したがって、車椅子利用者が自分で運転する車両は利用できません。また同行者が運転して、一緒に美術館を観覧する場合は、運転者が戻るまで待つ必要があります。往復に時間がかかることに加え、駐車場が大混雑している場合、その待ち時間が加算されます。
○美術館エントランス周辺のバリアフリー状況
美術館は1999年開館ですが、バリアフリー仕様です。通常ルートである生田緑地の「奥の池」方面からアクセスすると、美術館のB1につきます。美術館のエントランス1Fまで通常は階段で上がります。正面左側にエレベーターが1基あり、B1から2Fを結びます。車椅子ではこの外エレベーターで1Fへ上がり、美術館入口に向かいます。
美術館のエントランスは段差なく、出入口は自動ドアです。
館内に入ると円形のエントランスホールがあり、天井のドームから光が差し込んでいます。
○障害者減免制度とバリアフリートイレ
岡本太郎美術館の観覧券は通常は自動販売機で購入します。観覧料は障害者減免制度があり、本人と介助者1名が無料に減免されます。エントランスホールの受付に障害者手帳を提示して、無料鑑賞券を発券していただきます。
バリアフリートイレはエントランスホールの横に1つあります。小型のユニバーサルベッドが用意されています。
○展示室内のバリアフリー状況
常設展示室、企画展示室とも1Fにある構造で、エレベーターを利用せずに観覧できます。展示室内は一部段差箇所がありますが、そこを迂回してすべて観覧できます。また大型作品が多く、車椅子から見難い気になる展示品はありません。全体的に車椅子での観覧に大きな問題はありません。
岡本太郎氏は1996年没。

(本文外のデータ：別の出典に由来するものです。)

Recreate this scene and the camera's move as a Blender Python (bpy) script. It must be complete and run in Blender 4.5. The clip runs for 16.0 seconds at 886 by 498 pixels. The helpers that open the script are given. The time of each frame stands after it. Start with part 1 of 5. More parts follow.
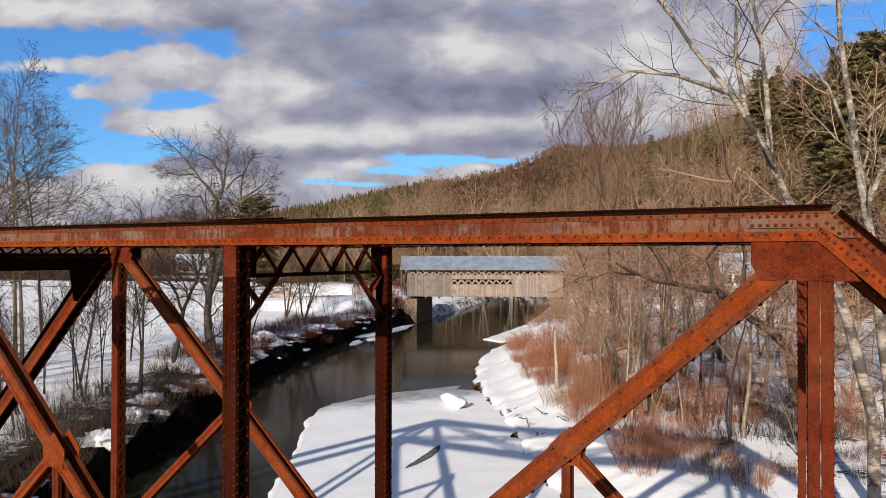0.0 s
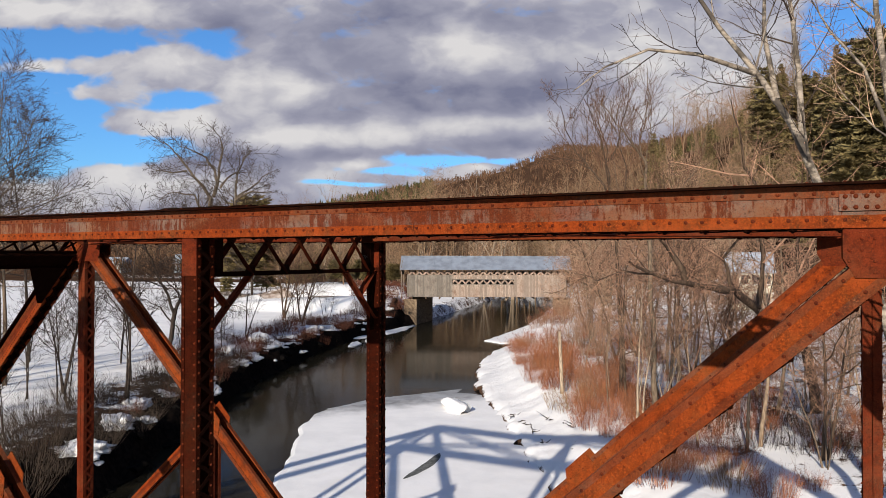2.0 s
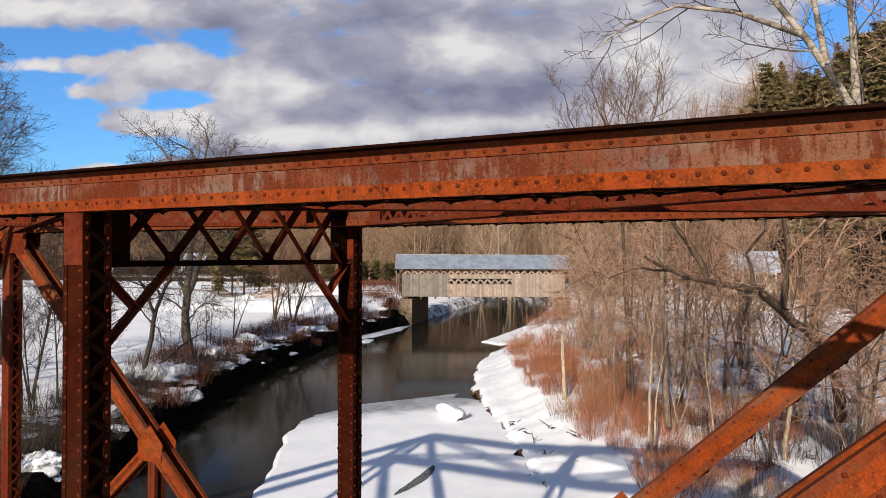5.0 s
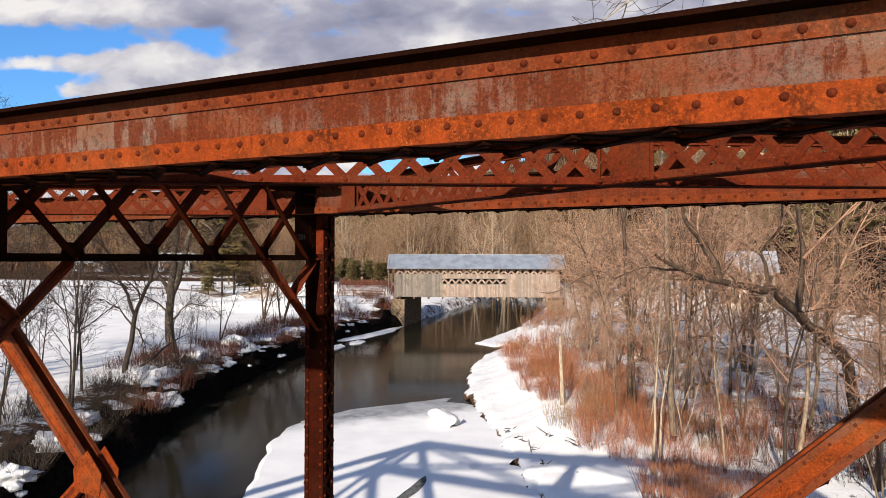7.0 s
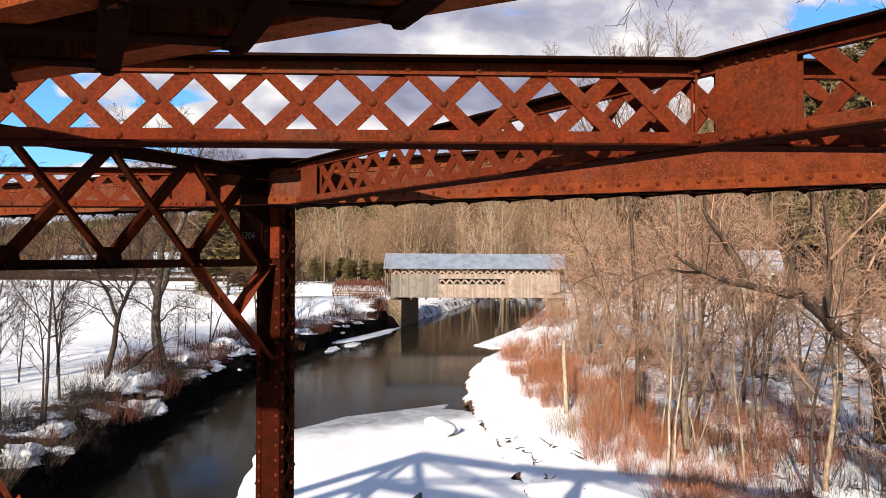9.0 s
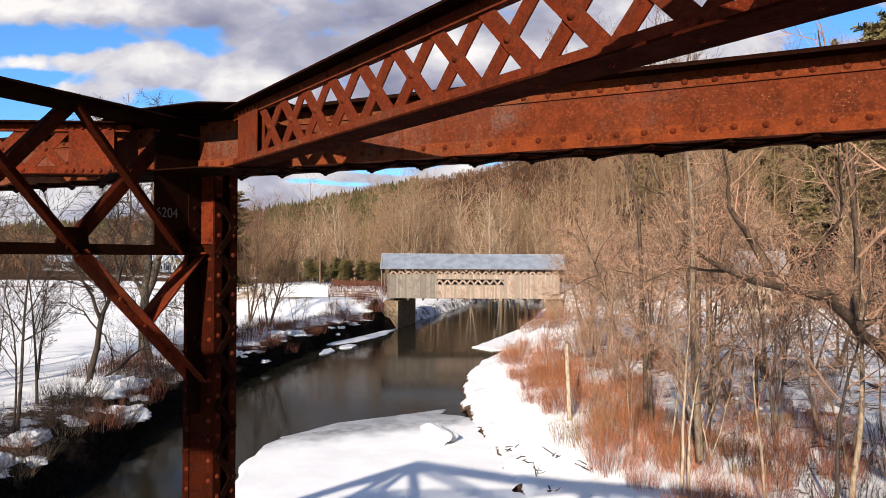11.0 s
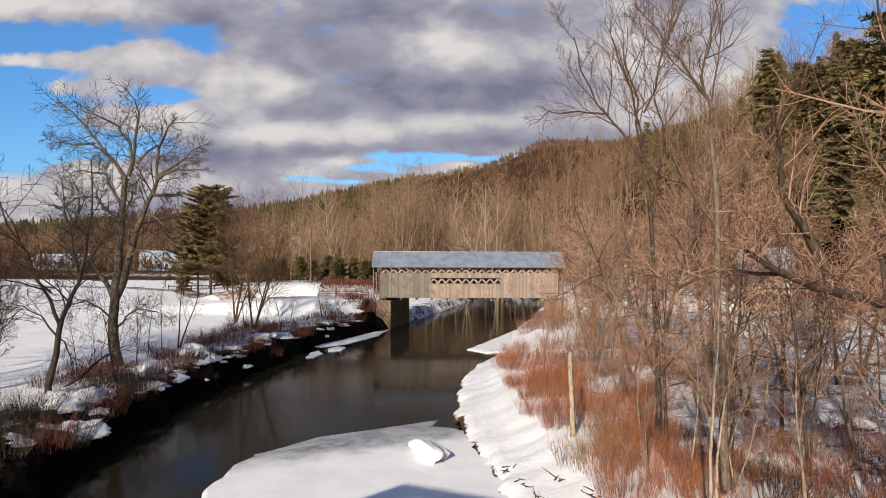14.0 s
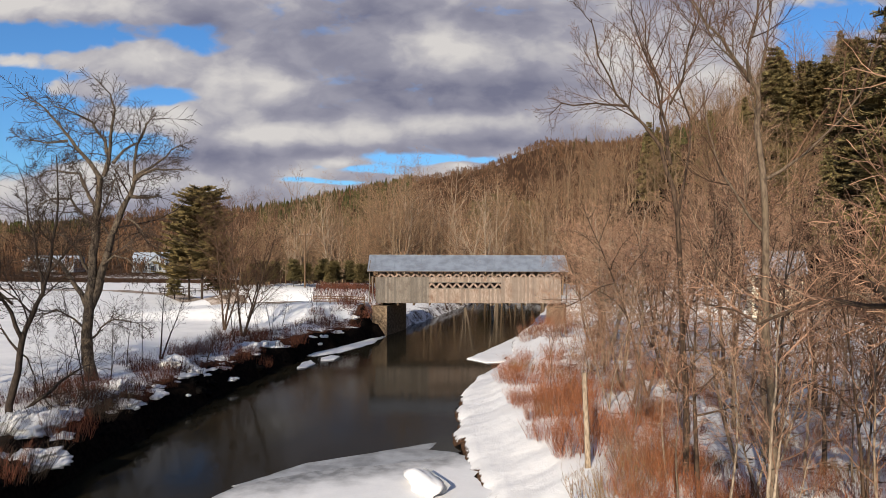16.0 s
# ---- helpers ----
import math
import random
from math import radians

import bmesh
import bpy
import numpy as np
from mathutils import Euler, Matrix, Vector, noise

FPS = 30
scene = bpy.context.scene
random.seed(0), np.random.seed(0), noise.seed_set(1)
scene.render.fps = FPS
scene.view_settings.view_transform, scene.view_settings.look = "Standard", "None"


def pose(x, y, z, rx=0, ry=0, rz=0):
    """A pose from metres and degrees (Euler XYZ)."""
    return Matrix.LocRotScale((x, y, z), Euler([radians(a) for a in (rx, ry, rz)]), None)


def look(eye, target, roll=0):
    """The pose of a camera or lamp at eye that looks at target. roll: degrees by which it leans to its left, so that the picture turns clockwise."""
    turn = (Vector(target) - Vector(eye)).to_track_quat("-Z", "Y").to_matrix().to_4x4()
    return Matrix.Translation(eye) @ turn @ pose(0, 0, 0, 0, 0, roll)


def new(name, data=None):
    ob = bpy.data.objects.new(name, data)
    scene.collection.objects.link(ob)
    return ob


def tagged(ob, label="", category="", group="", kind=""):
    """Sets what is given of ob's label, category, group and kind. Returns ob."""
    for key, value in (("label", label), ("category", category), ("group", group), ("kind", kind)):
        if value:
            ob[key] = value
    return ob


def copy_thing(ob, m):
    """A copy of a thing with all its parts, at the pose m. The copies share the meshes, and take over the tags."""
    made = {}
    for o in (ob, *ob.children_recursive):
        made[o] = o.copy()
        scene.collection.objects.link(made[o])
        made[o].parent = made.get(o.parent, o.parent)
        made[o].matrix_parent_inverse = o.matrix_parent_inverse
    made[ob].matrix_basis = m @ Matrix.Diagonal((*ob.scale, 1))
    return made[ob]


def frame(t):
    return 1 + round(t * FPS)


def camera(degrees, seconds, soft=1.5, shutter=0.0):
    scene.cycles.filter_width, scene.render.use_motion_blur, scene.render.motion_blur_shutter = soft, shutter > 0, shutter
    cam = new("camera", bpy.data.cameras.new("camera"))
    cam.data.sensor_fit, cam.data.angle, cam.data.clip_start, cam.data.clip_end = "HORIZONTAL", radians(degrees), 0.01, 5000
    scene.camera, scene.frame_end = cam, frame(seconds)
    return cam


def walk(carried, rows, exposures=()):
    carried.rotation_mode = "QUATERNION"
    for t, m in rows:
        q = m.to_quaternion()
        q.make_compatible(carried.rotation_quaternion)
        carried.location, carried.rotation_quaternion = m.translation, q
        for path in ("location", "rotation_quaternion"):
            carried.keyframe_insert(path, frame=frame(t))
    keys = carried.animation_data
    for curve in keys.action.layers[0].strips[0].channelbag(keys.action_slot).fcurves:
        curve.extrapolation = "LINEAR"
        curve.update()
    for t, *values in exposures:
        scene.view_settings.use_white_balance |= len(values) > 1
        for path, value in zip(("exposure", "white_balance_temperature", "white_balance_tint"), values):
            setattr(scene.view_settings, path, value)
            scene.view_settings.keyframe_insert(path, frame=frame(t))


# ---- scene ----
cam = camera(63.54, 16.0, soft=0.75)
# seconds, x, y, z, yaw, pitch, roll
PATH = [
    (0, 0.000, 0.000, 10.909, -0.02, 0.62, -0.13),
    (0.5, -0.016, 0.454, 10.910, -0.00, 0.63, -0.10),
    (1, -0.016, 0.925, 10.891, 0.01, 0.63, -0.08),
    (1.5, -0.022, 1.426, 10.860, 0.02, 0.65, -0.09),
    (2, 0.008, 1.933, 10.830, 0.01, 0.64, -0.09),
    (2.5, 0.030, 2.467, 10.772, 0.00, 0.63, -0.09),
    (3, 0.047, 3.000, 10.696, 0.01, 0.61, -0.10),
    (3.5, 0.057, 3.513, 10.667, -0.01, 0.61, -0.11),
    (4, 0.076, 3.952, 10.676, -0.01, 0.62, -0.10),
    (6.5, 0.154, 6.354, 10.586, -0.75, 0.63, -0.22),
    (7, 0.175, 6.880, 10.582, -0.77, 0.63, -0.21),
    (7.5, 0.173, 7.440, 10.583, -0.78, 0.62, -0.18),
    (8, 0.196, 8.053, 10.608, -0.79, 0.66, -0.14),
    (8.5, 0.244, 8.626, 10.640, -0.78, 0.62, -0.14),
    (9, 0.251, 9.155, 10.635, -0.94, 0.58, -0.18),
    (11.5, 0.363, 11.645, 10.511, -1.15, 0.65, -0.26),
    (12, 0.446, 12.203, 10.509, -1.20, 0.65, -0.24),
    (12.5, 0.551, 12.769, 10.511, -1.24, 0.62, -0.21),
    (13, 0.656, 13.430, 10.538, -1.26, 0.57, -0.19),
    (13.5, 0.712, 14.191, 10.543, -1.31, 0.52, -0.16),
    (14, 0.765, 15.039, 10.582, -1.37, 0.44, -0.13),
    (14.5, 0.782, 15.951, 10.671, -1.41, 0.43, -0.14),
    (15, 0.788, 16.894, 10.776, -1.48, 0.45, -0.15),
    (15.5, 0.786, 17.843, 10.874, -1.53, 0.48, -0.14),
    (16, 0.781, 18.786, 10.956, -1.54, 0.51, -0.14),
]
walk(cam, [(t, pose(x, y, z, 90 + pitch, roll, yaw)) for t, x, y, z, yaw, pitch, roll in PATH],
     exposures=[(0, 0.58, 6550, 10), (4, 0.62, 6550, 10), (6.5, 0.86, 6650, 10), (8, 1.0, 6700, 10), (9, 1.14, 6700, 10), (11.5, 1.03, 6700, 10), (12.5, 1.0, 6700, 10),
                (13.0, 0.96, 6680, 10), (13.5, 0.78, 6720, 10), (14.5, 0.47, 6780, 10), (16, 0.47, 6780, 10)])

# ---- sky, sun ----
SUN_WAY = Vector((9.27, 26.8, -11.5)).normalized()
SUN_EL = math.asin(-SUN_WAY.z)
SUN_AZ = math.atan2(-SUN_WAY.x, -SUN_WAY.y)
world = bpy.data.worlds.new("winter_sky")
scene.world = world
world.use_nodes = True
WN, WL = world.node_tree.nodes, world.node_tree.links
WN.clear()


def wnode(kind, **sets):
    n = WN.new(kind)
    for k, v in sets.items():
        n.inputs[k].default_value = v
    return n


def wmath(op, a, b=None, clamp=False):
    n = WN.new("ShaderNodeMath")
    n.operation, n.use_clamp = op, clamp
    for i, v in enumerate((a, b)):
        if v is None:
            continue
        if isinstance(v, (int, float)):
            n.inputs[i].default_value = v
        else:
            WL.new(v, n.inputs[i])
    return n.outputs[0]


def wrange(v, a, b, c, d):
    n = wnode("ShaderNodeMapRange")
    n.interpolation_type = "SMOOTHSTEP"
    WL.new(v, n.inputs["Value"])
    for k, x in zip(("From Min", "From Max", "To Min", "To Max"), (a, b, c, d)):
        n.inputs[k].default_value = x
    return n.outputs[0]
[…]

生前からの活躍を知っているのは、概ね40代以上の人でしょうが、今回取材時は、10代20代の来館者が大勢見受けられました。太郎氏の制作風景のビデオを若い人が熱心に視聴しています。
○母の塔周辺のバリアフリー状況
展示室を出るとミュージアムショップがあります。フラットな店舗なので車椅子で利用できます。その先には記念撮影コーナーがあります。
出入口から退館します。前出の外エレベーターで2Fへ上がると「母の塔」の高さに出ます。
広場スペースを抜けた先の「母の塔」へは数段の下り階段がありますが、横に段差回避スロープが用意されています。
その先に芝生広場があります。「生田緑地ゴルフ場クラブハウス」内からの急坂路を進むルートでは、この広場に出ます。
○かわさき宙と緑科学館のバリアフリー状況
他に生田緑地内にある車椅子で利用できる施設は「かわさき宙と緑科学館」です。1Fにバリアフリートイレがあります。
1Fには無料展示室があり、川崎や生田緑地の自然を紹介しています。
またプラネタリウムがあり、観覧料は障害者減免制度があります。
エレベーターで上がる3Fには「アストロテラス」があり、生田緑地を眺めることができます。
川崎市岡本太郎美術館への車椅子でのアクセスは、マイカーまたはタクシーで東口に行き、そこから生田緑地に入り、傾斜路を上がりエントランスに向かうルートをお薦めします。